Edit: As Jon said, if you know it will always have the key, then you can index it and let it throw the appropriate exception. However, if you can provide better context information by throwing it yourself with a detailed message, that would be preferable.
There's 2 trains of thought on this from a performance point of view.
1) Avoid exceptions where possible, as exceptions are expensive - i.e. check before you try to retrieve a specific key from the dictionary, whether it exists or not. Better approach in my opinion if there's a fair chance it may not exist. This would prevent fairly common exceptions.
2) If you're confident the item will exist in there 99% of the time, then don't check for it's existence before accessing it. The 1% of times when it doesn't exist, an exception will be thrown but you've saved time for the other 99% of the time by not checking.
What I'm saying is, optimise for the majority if there is a clear one. If there is any real degree in uncertainty about an item existing, then check before retrieving.
If you know that the dictionary normally contains the key, you don't have to check for it before accessing it.
If something would be wrong and the dictionary doesn't contain the items that it should, you can let the dictionary throw the exception. The only reason for checking for the key first would be if you want to take care of this problem situation yourself without getting the exception. Letting the dictionary throw the exception and catch that is however a perfectly valid way of handling the situation.

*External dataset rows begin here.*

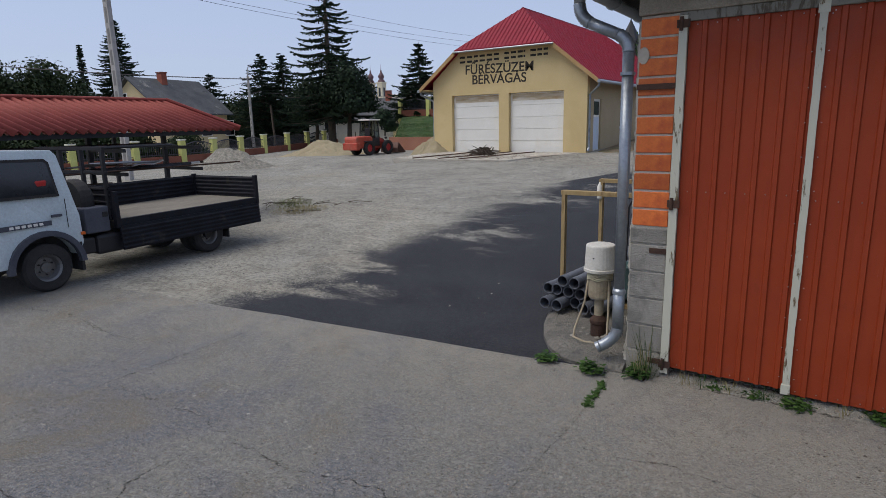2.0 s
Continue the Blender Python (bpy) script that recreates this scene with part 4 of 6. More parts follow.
def wheel(parent, x, y, z, r, w, rim_col, side=1):
    m = pose(x, y, z, 0, 90 * side, 0)
    t = part("tyre", lathe([(r * 0.58, -w / 2), (r * 0.9, -w / 2), (r, -w * 0.36), (r, w * 0.36), (r * 0.9, w / 2), (r * 0.58, w / 2), (r * 0.56, w * 0.3), (r * 0.56, -w * 0.3), (r * 0.58, -w / 2)], 32, m), M_RUBBER, parent, smooth=False)
    rim = part("rim", lathe([(0, w * 0.12), (r * 0.2, w * 0.14), (r * 0.22, w * 0.02), (r * 0.42, -w * 0.02), (r * 0.5, w * 0.3), (r * 0.58, w * 0.42), (r * 0.59, w * 0.2), (r * 0.55, -w * 0.2), (0, -w * 0.2)], 28, m), rim_col, t)
    for k in range(6):
        a = 2 * math.pi * k / 6
        part("wheel_nut", lathe([(0, 0), (r * 0.04, 0), (r * 0.04, w * 0.1), (0, w * 0.1)], 6, m @ pose(r * 0.3 * math.cos(a), r * 0.3 * math.sin(a), 0)), M_DARK, rim)
    return t


def build_truck():
    # local: x to the truck's near side, y towards its tail; origin at the near front wheel's foot
    k = thing("flatbed_truck", (-7.893, -1.34, 0.03), "white light flatbed truck with dark dropside bed, near side folded down", "truck", rz=6.0)
    W = 1.72
    silver = plain("silver_wheel_paint", (0.17, 0.17, 0.17), 0.45, 0.5)
    for x, s in ((-0.12, 1), (-W + 0.06, -1)):
        wheel(k, x, 0.0, 0.335, 0.335, 0.2, silver, s)
        wheel(k, x - 0.04 * s, 2.82, 0.325, 0.325, 0.2, silver, s)
        wheel(k, x - 0.28 * s, 2.82, 0.325, 0.325, 0.2, silver, s)
    part("chassis", boxes((-0.62, -0.5, -0.9, 3.6, 0.42, 0.6), (-1.3, -1.18, -0.9, 3.6, 0.42, 0.6)), M_DARK, k)
    part("rear_axle", rod([(-0.1, 2.82, 0.33), (-1.6, 2.82, 0.33)], 0.08, 10), M_DARK, k)
    part("front_axle", rod([(-0.1, 0, 0.33), (-1.6, 0, 0.33)], 0.06, 10), M_DARK, k)
    # cab: side outline in y and z, drawn out across, with the wheel arch cut in
    arch = [(0.46 * math.cos(a), 0.335 + 0.46 * math.sin(a)) for a in np.linspace(math.pi, 0, 14)]
    side = [(-1.15, 0.42), (-0.46, 0.42)] + arch[1:-1] + [(0.46, 0.45), (0.53, 0.62), (0.52, 1.0), (0.38, 1.86), (0.32, 1.93), (-0.55, 1.96), (-0.7, 1.9), (-1.12, 1.18), (-1.2, 0.8)]
    def taper(bm):
        """The cab leans in above the waist."""
        for v in bm.verts:
            v.co.x += (-1 if v.co.x > -W / 2 else 1) * 0.13 * max(0.0, v.co.z - 1.15) / 0.8
        return bm
    cab = part("cab", taper(prism(side, -W + 0.02, -0.02, "x")), M_TRUCKWHITE, k)
    b = cab.modifiers.new("rounding", "BEVEL")
    b.width, b.segments, b.limit_method = 0.035, 3, "ANGLE"
    part("side_window", taper(prism([(-0.84, 1.36), (0.25, 1.34), (0.215, 1.74), (0.18, 1.78), (-0.55, 1.8)], -0.03, -0.008, "x")), M_BLACKGLASS, cab)
    part("window_seal", taper(prism([(-0.88, 1.32), (0.29, 1.3), (0.25, 1.77), (0.2, 1.82), (-0.57, 1.84)], -0.04, -0.012, "x")), M_RUBBER, cab)
    part("seat", boxes((-0.14, -0.058, 0.0, 0.17, 1.36, 1.54), bevel=0.03), plain("red_seat_cover", (0.4, 0.02, 0.015)), cab)
    part("door_gap", boxes((-0.019, -0.013, 0.335, 0.343, 0.85, 1.26), (-0.019, -0.013, -0.9, -0.893, 0.6, 1.26)), M_RUBBER, cab)
    part("door_handle", boxes((-0.02, 0.006, 0.12, 0.27, 1.02, 1.06), bevel=0.008), M_PLASTICGREY, cab)
    part("name_strip", boxes((-0.018, -0.01, -0.55, 0.12, 0.92, 0.985)), M_PLASTICGREY, cab)
    for q in range(6):
        part("letter_bar", boxes((-0.011, -0.006, -0.42 + q * 0.075, -0.37 + q * 0.075, 0.935, 0.97)), M_WHITE, cab)
    flare = [(0.52 * math.cos(a), 0.335 + 0.52 * math.sin(a)) for a in np.linspace(math.pi, 0.02, 16)] + [(0.445 * math.cos(a), 0.335 + 0.445 * math.sin(a)) for a in np.linspace(0.02, math.pi, 16)]
    part("wheel_arch_trim", prism(flare, -0.06, 0.025, "x"), M_PLASTICGREY, cab)
    part("mudguard", boxes((-0.3, -0.02, 0.46, 0.5, 0.2, 0.62)), M_RUBBER, k)
    part("marker_lamp", boxes((-0.03, 0.01, 0.5, 0.55, 0.72, 0.76)), plain("orange_lens", (0.7, 0.14, 0.02), 0.3), cab)
    part("wheel_arch_lining", prism(arch + [(0.46, 0.36), (-0.46, 0.36)], -0.3, -0.24, "x"), M_RUBBER, cab)
    # box and tank between cab and bed
    tb = part("tool_box", boxes((-0.42, -0.03, 0.6, 0.97, 0.7, 1.08), bevel=0.02), M_PLASTICGREY, k, "grey plastic tool box")
    part("latch", boxes((-0.03, -0.018, 0.86, 0.94, 0.92, 1.0), bevel=0.004), M_DARK, tb)
    part("fuel_tank", boxes((-0.5, -0.06, 0.75, 1.28, 0.36, 0.66), bevel=0.05), M_DARK, k)
    part("battery_box", boxes((-0.45, -0.08, 0.5, 0.74, 0.4, 0.64), bevel=0.03), M_DARK, k)
    part("spare_wheel", lathe([(0.12, -0.1), (0.3, -0.1), (0.325, -0.05), (0.325, 0.05), (0.3, 0.1), (0.12, 0.1)], 24, pose(-0.5, 0.78, 1.16, 90, 0, 0)), M_RUBBER, k)
    # bed
    y0, y1, zf = 1.06, 4.01, 0.85
    part("bed_floor", boxes((-W, -0.0, y0, y1, zf - 0.03, zf)), M_BEDFLOOR, k, "dusty boards of the load bed")
    part("bed_rail", boxes((-0.06, 0.01, y0, y1, zf - 0.13, zf + 0.004)), M_NAVY, k)
    for yc in (y0 + 0.2, 2.3, y1 - 0.2):
        part("cross_member", boxes((-W, -0.02, yc, yc + 0.08, 0.62, zf - 0.03)), M_DARK, k)

    def dropside(length, height):
        """An aluminium dropside with pressed ribs, lying along y, outer face to +x."""
        line = [(0.0, 0.0)]
        for z in np.linspace(0.04, height - 0.06, 5):
            line += [(0.0, z), (0.014, z + 0.014), (0.014, z + 0.034), (0.0, z + 0.048)]
        line += [(0.0, height), (-0.025, height)]
        for z in np.linspace(height - 0.06, 0.04, 5):
            line += [(-0.025, z + 0.048), (-0.039, z + 0.034), (-0.039, z + 0.014), (-0.025, z)]
        line += [(-0.025, 0.0)]
        return prism(line, 0, length, "y")
    near = part("dropside", dropside(y1 - y0 - 0.06, 0.37), M_NAVY, k, "near dropside hanging folded down")
    near.matrix_basis = pose(0.035, y0 + 0.02, zf - 0.1, 0, 176, 0)
    near.scale = (-1, 1, 1)
    far = part("dropside", dropside(y1 - y0 - 0.06, 0.4), M_NAVY, k)
    far.matrix_basis = pose(-W + 0.02, y0 + 0.03, zf, 0, 0, 0)
    tail = part("tailboard", dropside(W - 0.06, 0.4), M_NAVY, k)
    tail.matrix_basis = pose(-0.05, y1, zf, 0, 0, 90)
    head = part("headboard", dropside(W - 0.06, 0.5), M_NAVY, k)
    head.matrix_basis = pose(-0.05, y0, zf, 0, 0, 90)
    for x, y in ((-0.02, y0 + 0.02), (-0.02, y1 - 0.03), (-W + 0.02, y1 - 0.03), (-W + 0.02, y0 + 0.02)):
        part("stanchion", boxes((x - 0.035, x + 0.035, y - 0.035, y + 0.035, zf - 0.12, zf + 0.43)), M_NAVY, k)
    # ladder frame behind the cab
    for x in (-0.1, -0.62, -1.15, -W):
        part("frame_post", boxes((x - 0.025, x + 0.025, y0 - 0.06, y0 - 0.01, zf, 1.93)), M_DARK, k)
    part("frame_bar", boxes((-W - 0.05, -0.05, y0 - 0.06, y0 - 0.01, 1.9, 1.95)), M_DARK, k)
    part("frame_bar", boxes((-W - 0.05, -0.05, y0 - 0.055, y0 - 0.015, 1.55, 1.59)), M_DARK, k)
    part("mud_flap", boxes((-0.35, -0.04, 3.22, 3.25, 0.2, 0.6)), M_RUBBER, k)
    part("tail_lamp_bar", boxes((-W, -0.05, y1 - 0.02, y1 + 0.04, 0.55, 0.68)), M_DARK, k)


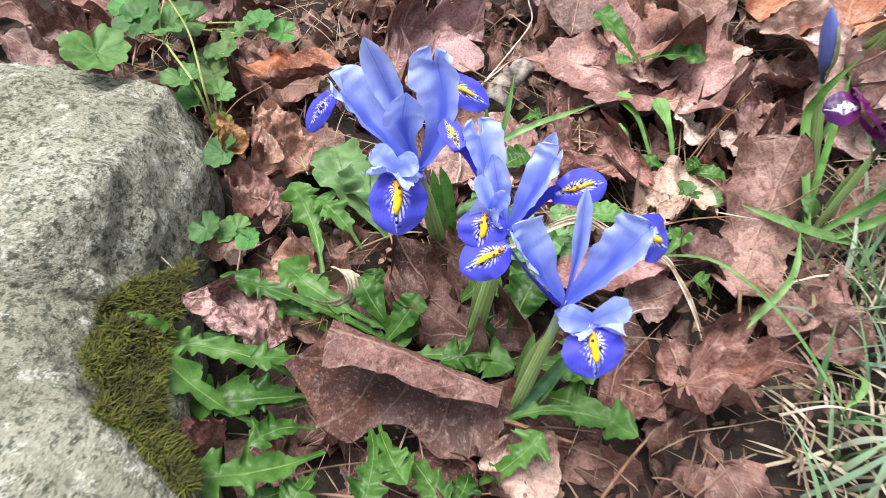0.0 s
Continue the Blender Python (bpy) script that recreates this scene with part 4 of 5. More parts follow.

I think Marc and Jon have it (as usual) pretty sown up. Since you also mention performance in your question it might be worth considering how you lock the dictionary.
The straightforward lock serialises all read access which may not be desirable if read is massively frequent and writes are relatively few. In that case using a ReaderWriterLockSlim might be better. The downside is the code is a little more complex and writes are slightly slower.